▶ [Written task] Among the lines below, keep only those from the one containing "Continue the Blender" through the one containing "5), BRIDGEWOOD, bridge)", and reproduce them exactly.
** START OF Material provided **
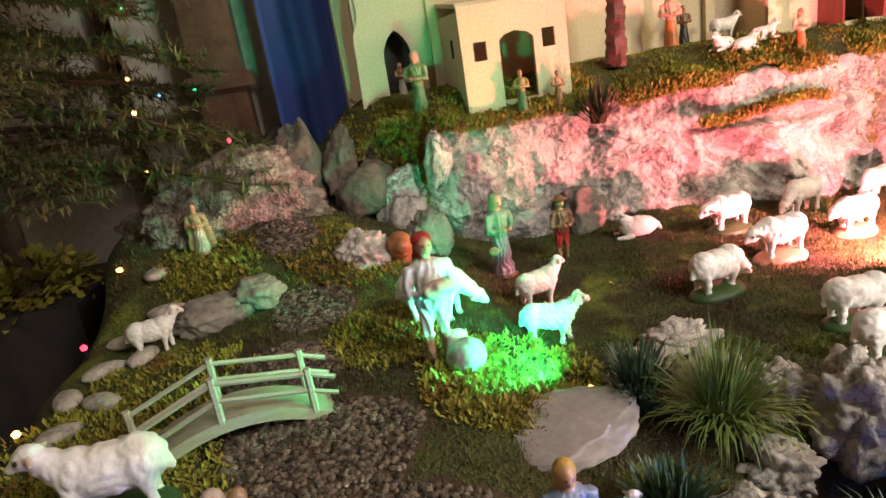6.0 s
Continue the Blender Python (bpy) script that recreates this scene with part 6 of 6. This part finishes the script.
# ---- footbridge ----
bridge = empty("footbridge", pose(-1.715, 1.105, 0.214, 0, 0, 12), "small arched wooden footbridge with railings", "bridge")
verts, faces = [], []
N = 14
for k in range(N + 1):
    u = k / N * 2 - 1
    x = 0.135 * u
    z = 0.046 * (1 - u * u)
    for y, dz in ((-0.036, 0), (0.036, 0), (0.036, -0.016), (-0.036, -0.016)):
        verts.append((x, y, z + dz))
for k in range(N):
    a = 4 * k
    for i in range(4):
        faces.append((a + i, a + (i + 1) % 4, a + 4 + (i + 1) % 4, a + 4 + i))
me = bpy.data.meshes.new("deck")
me.from_pydata(verts, [], faces)
part("deck", me, BRIDGEWOOD, bridge)
for y in (-0.033, 0.033):
    tops = []
    for u in (-0.92, -0.1, 0.75):
        zz = 0.046 * (1 - u * u)
        part("railing_post", tube([(0.135 * u, y, zz - 0.004), (0.135 * u, y, zz + 0.060)], 0.0052, 6), BRIDGEWOOD, bridge)
        tops.append((0.135 * u, y, zz))
    for h in (0.052, 0.028):
        part("handrail", tube([(a, b, c + h) for a, b, c in tops] + [(0.135, y, 0.005 + h)], 0.0034, 5), BRIDGEWOOD, bridge)

# ---- grill hut ----
gx, gy, gz = 1.69, 1.760, 0.118
gh = empty("grill_hut", pose(gx - 0.045, gy, gz, 0, 0, -16) @ Matrix.Diagonal((0.74, 0.88, 0.98, 1)), "wooden grill hut with lit roof edge and glowing hearth", "hut")
for k in range(8):
    part("floor_plank", box(0.0615, 0.26, 0.010, (-0.22 + 0.063 * k, -0.01, 0)), PLANK, gh)
for k in range(9):
    part("back_plank", box(0.0535, 0.008, 0.33, (-0.22 + 0.055 * k, 0.112, 0.010)), CRATEWOOD, gh)
for k in range(4):
    part("side_plank", box(0.008, 0.052, 0.33 - 0.02 * (k % 2), (-0.238, 0.085 - 0.055 * k, 0.010)), CRATEWOOD, gh)
for px in (-0.235, 0.235):
    part("post", box(0.014, 0.014, 0.36, (px, -0.12, 0.010)), RAFTER, gh)
sh = bpy.data.meshes["shingle"]
for side, ex in ((-1, -0.275), (1, 0.275)):
    for k in range(5):
        for j in range(6):
            u = (k + 0.6) / 5
            q = part("shingle", sh, SLATE, gh)
            q.matrix_basis = pose(ex * u, -0.135 + 0.055 * j, 0.505 - 0.115 * u, 0, side * 20, 0) @ Matrix.Diagonal((0.066, 0.053, 0.005, 1))
    part("eave_board", tube([(0, -0.165, 0.495), (ex, -0.165, 0.385)], 0.007, 5), RAFTER, gh)
    for k in range(4):
        if side > 0 or k == 0:
            u = 0.1 + 0.22 * k
            part("light_tube", box(0.034, 0.007, 0.007, (ex * u, -0.172, 0.493 - 0.110 * u), 0.002, (0, side * 22, 0)), STRIP, gh, "small lit tube lamp")
for k in range(12):
    px = -0.215 + 0.039 * k
    part("gable_slat", box(0.034, 0.006, 0.10 - abs(px) * 0.36, (px, -0.145, 0.385)), CRATEWOOD, gh)
part("hearth", box(0.28, 0.15, 0.135, (0.0, 0.015, 0.010), 0.004), RAFTER, gh, "brown wooden hearth base")
part("hearth_plate", box(0.295, 0.16, 0.008, (0.0, 0.015, 0.145)), STONEWALL, gh)
bm = bmesh.new()
rnd = random.Random(4)
bmesh.ops.create_icosphere(bm, subdivisions=1, radius=1)
coal = bpy.data.meshes.new("ember")
bm.to_mesh(coal)
bm.free()
coal.materials.append(EMBER)
for k in range(26):
    q = part("ember", coal, EMBER, gh)
    q.matrix_basis = pose(rnd.gauss(0, 0.03), 0.03 + rnd.gauss(0, 0.02), 0.158, 40 * k) @ Matrix.Diagonal((rnd.uniform(0.006, 0.012), 0.008, 0.007, 1))
part("hood", lathe([(0.135, 0.245), (0.125, 0.27), (0.075, 0.35), (0.065, 0.375)], 14, (0.0, 0.03, 0)), PALE, gh, "pale plaster smoke hood")
part("stump", lathe([(0.0, 0.0), (0.035, 0.0), (0.033, 0.07), (0.0, 0.07)], 12, (0.10, -0.10, 0.010)), LOGWOOD, gh)
bk = part("blue_bucket", lathe([(0.0, 0.0), (0.018, 0.0), (0.023, 0.04), (0.020, 0.04), (0.0, 0.03)], 14), IRON)
bk.matrix_basis = pose(1.455, 1.735, 0.129)
tagged(bk, "small dark bucket on the hut floor", "bucket")

# log and branches on the pasture
for pts, r in ((((1.27, 1.41, 0.112), (1.44, 1.39, 0.118), (1.62, 1.36, 0.113)), 0.011), (((1.83, 1.32, 0.105), (1.98, 1.22, 0.108), (2.1, 1.12, 0.105)), 0.014), (((0.72, 1.27, 0.11), (0.86, 1.31, 0.116)), 0.012)):
    tagged(part("branch", tube(pts, r, 7, r * 0.6), STICK), "dry bare branch lying in the moss", "branch")

# ---- campfire ----
fire = empty("campfire", pose(0.835, 0.628, 0.092), "tripod of wooden sticks over a glowing red fire", "campfire")
rnd = random.Random(8)
for k in range(15):
    a = 2 * math.pi * k / 15 + rnd.uniform(-0.08, 0.08)
    r = 0.072 * rnd.uniform(0.92, 1.05)
    part("stick", tube([(r * math.cos(a), r * math.sin(a), 0.0), (0.034 + 0.010 * math.cos(a + 0.4), 0.012 + 0.010 * math.sin(a + 0.4), 0.205 + rnd.uniform(-0.01, 0.015))], 0.0072, 5, 0.0055), STICK, fire)
for k in range(14):
    q = part("ember", coal, EMBER, fire)
    q.matrix_basis = pose(rnd.gauss(0, 0.018), rnd.gauss(0, 0.018), 0.010 + 0.012 * rnd.random(), 40 * k) @ Matrix.Diagonal((rnd.uniform(0.004, 0.008), 0.004, 0.004, 1))
part("loose_log", tube([(0.02, -0.09, 0.0030), (0.07, -0.20, 0.0030)], 0.008, 6), LOGWOOD, fire)
part("loose_log", tube([(0.045, -0.08, 0.008), (0.055, -0.19, 0.006)], 0.007, 6), LOGWOOD, fire)


# ---- fir tree ----
def fir(x, y, z, tall, seed):
    rnd = random.Random(seed)
    ob = empty("fir_tree", pose(x, y, z), "dark green fir tree with small coloured lights", "tree")
    part("trunk", tube([(0, 0, 0), (0.01, 0, tall * 0.5), (0, 0.01, tall)], 0.035, 8, 0.006), FIRWOOD, ob)
    nv, nf, bulbs = [], [], []
    for k in range(92):
        u = (k + 0.5) / 92
        zz = tall * (0.16 + 0.82 * u)
        ln = 0.80 * (1 - u) ** 0.8 * rnd.uniform(0.75, 1.1) + 0.05
        a = k * 2.399 + rnd.uniform(-0.3, 0.3)
        p0 = Vector((0, 0, zz))
        d = Vector((math.cos(a), math.sin(a), rnd.uniform(-0.12, 0.12)))
        pts = [p0 + d * ln * t + Vector((0, 0, -0.10 * ln * t * t * 2)) for t in (0, 0.35, 0.7, 1.0)]
        part("limb", tube(pts, 0.009 * (1 - u) + 0.003, 5, 0.002), FIRWOOD, ob)
        for t in range(3, 16):
            t /= 15
            c = p0 + d * ln * t + Vector((0, 0, -0.20 * ln * t * t))
            for s in (-1, 1):
                tw = Vector((-math.sin(a) * s, math.cos(a) * s, rnd.uniform(-0.35, 0.1))) + d * 0.7
                tl = 0.20 * ln * (1.25 - t) + 0.03
                for q in range(10):
                    b = c + tw * tl * q / 9
                    for w in range(5):
                        r = Vector((rnd.gauss(0, 1), rnd.gauss(0, 1), rnd.gauss(0.2, 0.8)))
                        e = (tw.normalized() * 0.8 + r * 0.55).normalized() * 0.030
                        sd = e.cross(Vector((0, 0, 1)) + r * 0.2).normalized() * 0.0034
                        i = len(nv)
                        nv += [tuple(b - sd), tuple(b + sd), tuple(b + e)]
                        nf.append((i, i + 1, i + 2))
        if k % 3 == 0:
            bulbs.append(pts[2] + Vector((0, 0, 0.01)))
            bulbs.append(pts[3] + Vector((0, 0, 0.01)))
    me = bpy.data.meshes.new("needles")
    me.from_pydata(nv, [], nf)
    part("needles", me, NEEDLE, ob)
    bm = bmesh.new()
    bmesh.ops.create_icosphere(bm, subdivisions=1, radius=0.0055)
    base = bpy.data.meshes.new("bulb")
    bm.to_mesh(base)
    bm.free()
    kinds = []
    for mm in (WARMBULB, REDBULB, GREENBULB, BLUEBULB):
        c = base.copy()
        c.materials.append(mm)
        kinds.append(c)
    for k, p in enumerate(bulbs):
        o = part("light_bulb", kinds[(0, 1, 0, 2, 0, 3)[k % 6]], WARMBULB, ob)
        o.matrix_basis = Matrix.Translation(p)
    return kinds


bulb_kinds = fir(-2.40, 2.10, 0.20, 1.55, 5)
plain("tree_stand", box(0.4, 0.4, 0.52, (-2.42, 2.12, -0.32)), SKIRT)
bush = part("root_moss", leaves(900, 0.16, 0.03, 12, 0.4, 0.6), MOSSBLADE)
bush.matrix_basis = pose(-2.38, 2.08, 0.22)
tagged(bush, "brown moss heaped round the fir's foot", "moss")

# string lights along the edges
for k, (x, y, z, kind) in enumerate(((-1.60, 0.36, 0.235, 0), (-1.53, 0.26, 0.225, 1), (-1.44, 0.19, 0.215, 2), (-1.36, 0.13, 0.205, 0), (-2.04, 1.22, 0.23, 0), (-2.02, 1.45, 0.255, 1), (-2.0, 1.66, 0.33, 0), (2.10, 1.62, 0.16, 2), (2.09, 1.42, 0.15, 1), (2.05, 1.24, 0.14, 0), (2.08, 1.02, 0.14, 2), (2.05, 0.86, 0.13, 1), (1.97, 1.75, 0.15, 0), (1.74, 1.28, 0.13, 0))):
    o = part("light_bulb", bulb_kinds[kind], WARMBULB)
    o.matrix_basis = pose(x, y, z) @ Matrix.Scale(1.2, 4)
    tagged(o, ("warm yellow", "red", "green", "blue")[kind] + " fairy light bulb at the display's edge", "light bulb", "fairy lights")
    tagged(part("bulb_socket", tube([(x, y, z - 0.035), (x, y, z - 0.004)], 0.004, 6), CABLE), "black socket of a fairy light", "socket")


# ---- small garden lamps and clamps ----
def garden_lamp(x, y, z, glass, label):
    ob = empty("garden_lamp", pose(x, y, z), label, "lamp", "hidden garden lamps")
    part("stake", tube([(0, 0, -0.03), (0, 0, 0.012)], 0.004, 6), CABLE, ob)
    part("socket", lathe([(0.0, 0.0), (0.010, 0.0), (0.012, 0.012), (0.0, 0.012)], 12), CABLE, ob)
    bm = bmesh.new()
    bmesh.ops.create_icosphere(bm, subdivisions=2, radius=0.007, matrix=pose(0, 0, 0.019))
    part("bulb", bm, glass, ob)


garden_lamp(-0.435, 1.285, 0.115, WARMBULB, "small orange garden lamp hidden beside a rock")
garden_lamp(-1.240, 1.065, 0.165, WARMBULB, "small green garden lamp in the moss")
garden_lamp(0.455, 0.60, 0.095, LAMPWHITE, "small white garden lamp before the stable")
garden_lamp(0.715, 1.325, 0.10, LAMPWHITE, "small white garden lamp in the meadow")
garden_lamp(1.715, 0.625, 0.098, LAMPWHITE, "small white garden lamp on the pasture")
for x, y, z in ((-0.33, 2.135, 0.885), (-0.20, 2.12, 0.93), (-1.172, 2.26, 1.10), (-0.142, 2.03, 0.90), (0.48, 2.27, 1.03)):
    o = part("clip_light", bulb_kinds[0], WARMBULB)
    o.matrix_basis = pose(x, y, z)
    tagged(o, "tiny warm light on the castle wall", "light bulb", "castle lights")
** END OF Material provided **
▶ [Solution to this exercise]
Continue the Blender Python (bpy) script that recreates this scene with part 6 of 6. This part finishes the script.
# ---- footbridge ----
bridge = empty("footbridge", pose(-1.715, 1.105, 0.214, 0, 0, 12), "small arched wooden footbridge with railings", "bridge")
verts, faces = [], []
N = 14
for k in range(N + 1):
    u = k / N * 2 - 1
    x = 0.135 * u
    z = 0.046 * (1 - u * u)
    for y, dz in ((-0.036, 0), (0.036, 0), (0.036, -0.016), (-0.036, -0.016)):
        verts.append((x, y, z + dz))
for k in range(N):
    a = 4 * k
    for i in range(4):
        faces.append((a + i, a + (i + 1) % 4, a + 4 + (i + 1) % 4, a + 4 + i))
me = bpy.data.meshes.new("deck")
me.from_pydata(verts, [], faces)
part("deck", me, BRIDGEWOOD, bridge)
for y in (-0.033, 0.033):
    tops = []
    for u in (-0.92, -0.1, 0.75):
        zz = 0.046 * (1 - u * u)
        part("railing_post", tube([(0.135 * u, y, zz - 0.004), (0.135 * u, y, zz + 0.060)], 0.0052, 6), BRIDGEWOOD, bridge)
        tops.append((0.135 * u, y, zz))
    for h in (0.052, 0.028):
        part("handrail", tube([(a, b, c + h) for a, b, c in tops] + [(0.135, y, 0.005 + h)], 0.0034, 5), BRIDGEWOOD, bridge)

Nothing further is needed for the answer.